People of color, many women, and most queer folk have been living under fractional fascism forever. Roe v Wade legalized abortion in 1973. The Supreme Court struck down Roe in 2022. That’s only 49-years of full or partial reproductive freedom – that level of freedom determined by class – in the 248 years of the United States of America – a blip or, sadly, a footnote. Queer folk have never been totally free.
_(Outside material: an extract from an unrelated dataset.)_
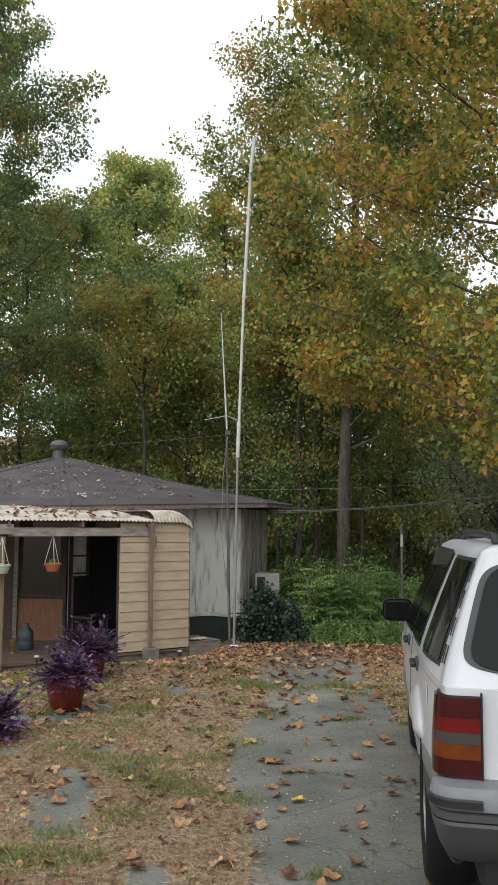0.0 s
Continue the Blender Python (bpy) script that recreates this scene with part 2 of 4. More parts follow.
L_YELLOW = leaf_material("yellow fallen leaves", [(0.0, (0.42, 0.26, 0.03)), (0.5, (0.55, 0.38, 0.06)), (1.0, (0.6, 0.45, 0.16))], through_light=0.1, mottle=0.4)
L_PALE = leaf_material("bleached dry leaves", [(0.0, (0.28, 0.22, 0.16)), (0.5, (0.45, 0.38, 0.30)), (1.0, (0.62, 0.56, 0.48))], through_light=0.1)
L_STRAW = leaf_material("dry grass", [(0.0, (0.20, 0.135, 0.076)), (0.5, (0.36, 0.26, 0.152)), (1.0, (0.54, 0.42, 0.27))], rough=0.8, through_light=0.15)
L_GRASS = leaf_material("green grass", [(0.0, (0.12, 0.155, 0.04)), (0.6, (0.19, 0.235, 0.062)), (1.0, (0.32, 0.31, 0.13))], rough=0.7, through_light=0.3)


# ---- mesh helpers ----
class Shape:
    """Collects vertices and faces of one mesh."""

    def __init__(self):
        self.v, self.f = [], []

    def box(self, x0, x1, y0, y1, z0, z1, m=None):
        k = len(self.v)
        pts = [(x, y, z) for z in (z0, z1) for y in (y0, y1) for x in (x0, x1)]
        self.v += [tuple(m @ Vector(p)) if m else p for p in pts]
        for q in ((0, 2, 3, 1), (4, 5, 7, 6), (0, 1, 5, 4), (2, 6, 7, 3), (0, 4, 6, 2), (1, 3, 7, 5)):
            self.f.append([k + i for i in q])
        return self

    def tube(self, pts, radii, n=8):
        k = len(self.v)
        pts = [Vector(p) for p in pts]
        radii = [radii] * len(pts) if isinstance(radii, (int, float)) else radii
        for i, p in enumerate(pts):
            d = (pts[min(i + 1, len(pts) - 1)] - pts[max(i - 1, 0)]).normalized()
            a = d.cross(Vector((1, 0, 0)) if abs(d.x) < 0.8 else Vector((0, 1, 0))).normalized()
            b = d.cross(a)
            for j in range(n):
                t = 2 * math.pi * j / n
                self.v.append(tuple(p + radii[i] * (math.cos(t) * a + math.sin(t) * b)))
        for i in range(len(pts) - 1):
            for j in range(n):
                self.f.append([k + i * n + j, k + i * n + (j + 1) % n, k + (i + 1) * n + (j + 1) % n, k + (i + 1) * n + j])
        self.f.append([k + j for j in range(n)][::-1])
        self.f.append([k + (len(pts) - 1) * n + j for j in range(n)])
        return self

    def lathe(self, profile, n=24, at=(0, 0, 0)):
        """profile: radius and height pairs, turned about z."""
        k = len(self.v)
        for r, z in profile:
            for j in range(n):
                t = 2 * math.pi * j / n
                self.v.append((at[0] + r * math.cos(t), at[1] + r * math.sin(t), at[2] + z))
        for i in range(len(profile) - 1):
            for j in range(n):
                self.f.append([k + i * n + j, k + i * n + (j + 1) % n, k + (i + 1) * n + (j + 1) % n, k + (i + 1) * n + j])
        self.f.append([k + j for j in range(n)][::-1])
        self.f.append([k + (len(profile) - 1) * n + j for j in range(n)])
        return self

    def grid(self, rows, close=False):
        """rows of points, joined into quads."""
        k, w = len(self.v), len(rows[0])
        for r in rows:
            self.v += [tuple(p) for p in r]
        for i in range(len(rows) - 1):
            for j in range(w if close else w - 1):
                self.f.append([k + i * w + j, k + i * w + (j + 1) % w, k + (i + 1) * w + (j + 1) % w, k + (i + 1) * w + j])
        return self

    def mesh(self, name, mat, smooth=False, bevel=0.0, thick=0.0):
        me = bpy.data.meshes.new(name)
        me.from_pydata(self.v, [], self.f)
        bm = bmesh.new()
        bm.from_mesh(me)
        if thick:
            bmesh.ops.recalc_face_normals(bm, faces=bm.faces)
            bmesh.ops.solidify(bm, geom=bm.faces[:], thickness=thick)
        bmesh.ops.recalc_face_normals(bm, faces=bm.faces)
        if bevel:
            edges = [e for e in bm.edges if len(e.link_faces) == 2 and e.calc_face_angle() > 0.6]
            bmesh.ops.bevel(bm, geom=edges, offset=bevel, segments=2, profile=0.5, affect="EDGES")
        if smooth:
            for f in bm.faces:
                f.smooth = True
            for e in bm.edges:
                e.smooth = not (len(e.link_faces) == 2 and e.calc_face_angle() > 0.7)
        bm.to_mesh(me)
        bm.free()
        me.materials.append(mat)
        return me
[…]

I’m not writing this to create a hierarchy of oppression, but to put things in perspective. Yeah, Trump is bad, his election is infuriating, and thinking about the next four years is depressing, enraging, frustrating, etc., but, his antics aside, it’s pretty standard for this country, especially if you aren’t a whiter shade of pale. And, yet, Black and Brown people have never given up the fight or threaten to take all their stuff and move to Canada. There have always been women and queer folk deep in the fight. White men, too, but you don’t hear much from them because they walk much more than they talk.
This fight like all fights comes down to two things: What they do and what we do. What they are doing right now is preparing for blitzkrieg. Where it will happen, I don’t know. They are talking immigration, and that is what Trump, Miller, and Bannon hit first last time around. Very good chance same thing happens this time around. But they also could be fronting an immigration blitz while preparing for something else.
So, we not know exactly where they are coming at us. We also don’t know when or how. We don’t know if they will be effective this time around, as inept as last time, or a complete disaster (in any case, innocent people will be crushed, that we know). All we know is that they are preparing for something and the likelihood is that that something will come fast. And there is nothing that we can do about what they do except prepare.
Which means: What we have control over is what we do. In Trump’s first term, moments after he announced his Muslim ban, protesters filled the airports, while lawyers shut Trump down in the courts. He ultimately won out, but only after months of court battles and watering down the ban, which did hurt people but never had his intended effect.
On January 21, 2017, a day after Trump took office, the Women’s March happened. It was, at the time, the largest protest march in US history. The march didn’t focus on a single issue or legislation, and it wasn’t supposed to. The purpose of the march was a show of solidarity and power. We went to the San Francisco iteration and it was a powerful reminder that we have great numbers and in those numbers is hope.
Our initial response to Trump taking office in his first term was good. It didn’t stop Trump but it gave us a foundation to fight from. That foundation helped turn the midterm elections our way. It was essential for the Floyd/Taylor protests and in defeating Trump in 2020. That the “resistance” didn’t change the world is no knock, as “resistance” never changes the world. What it does is keep us from being crushed and creates openings for us to move things forward. It also keeps us fighting. To paraphrase the punk band Discharge, to protest is to survive.
We desperately need to respond to Trump II as we did Trump I, though with more intensity than last time. Our response will determine what happens next as much or more than what Trump does. And since we have no idea what he will do, all we can do is to fold our pointer-fingers into fists, organize and prepare.